→ Exercise brief: Select each line where the word "Continue" appears.

→ Provided information:
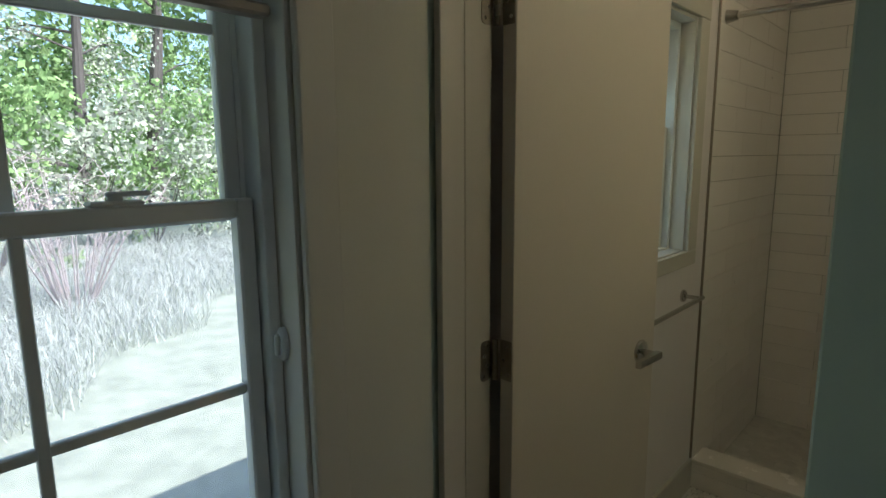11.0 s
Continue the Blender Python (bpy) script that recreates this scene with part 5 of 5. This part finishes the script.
# ---- vanity ----
VAN = surface("sage_grey_cabinet_paint", (0.29, 0.325, 0.265), 0.42, var=0.04, scale=6, bump=0.02)
van = thing("vanity_cabinet", "sage grey two-door vanity cabinet under the basin", "vanity cabinet", pose(0, 0, 0))
VX, VY0, VY1 = 3.640, -1.062, -0.505
part("body", boxm(BX0 + 0.002, VX, VY0, VY1, 0.0, 0.700, 0.002), VAN, van)
for ya, yb in ((VY0, VY0 + 0.018), (VY1 - 0.018, VY1)):
    part("side_panel", boxm(BX0 + 0.002, VX, ya, yb, 0.7003, 0.798, 0.001), VAN, van)
part("apron", boxm(VX, VX + 0.014, VY0, VY1, 0.660, 0.768, 0.002), VAN, van)
mid_y = (VY0 + VY1) / 2 + 0.008
for a, b, ky in ((VY0 + 0.004, mid_y - 0.0015, mid_y - 0.032), (mid_y + 0.0015, VY1 - 0.004, mid_y + 0.034)):
    bm = panel_door(a, b, 0.075, 0.655, 0.0, [(0.123, 0.607)], 0.048, pose(VX + 0.020, 0, 0, 0, 0, 90), 0.019, 0.009)
    d = part("door", bm, VAN, van)
    bm = bmesh.new()
    prof = [(0.007, 0.0), (0.0055, 0.006), (0.0055, 0.014), (0.0135, 0.018), (0.0155, 0.022), (0.0145, 0.026), (0.008, 0.0275)]
    loft(bm, [[(VX + 0.020 + dx, ky + r * math.cos(t), 0.590 + r * math.sin(t)) for t in (2 * math.pi * i / 24 for i in range(24))] for r, dx in prof])
    part("knob", bm, NICKEL, d, "round brushed nickel knob", smooth=True)
part("plinth", boxm(VX, VX + 0.008, VY0, VY1, 0.0, 0.070, 0.001), VAN, van)

sink = thing("washbasin", "glossy white bow-fronted basin top on the vanity", "washbasin", pose(0, 0, 0))
CX, CY = 3.535, -0.79


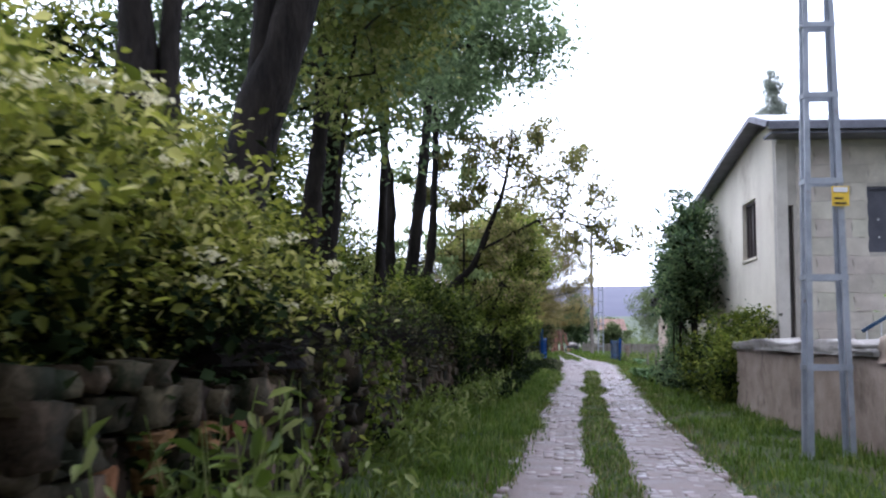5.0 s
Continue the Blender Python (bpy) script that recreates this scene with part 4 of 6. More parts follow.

→ Finished task:
Continue the Blender Python (bpy) script that recreates this scene with part 5 of 5. This part finishes the script.
Continue the Blender Python (bpy) script that recreates this scene with part 4 of 6. More parts follow.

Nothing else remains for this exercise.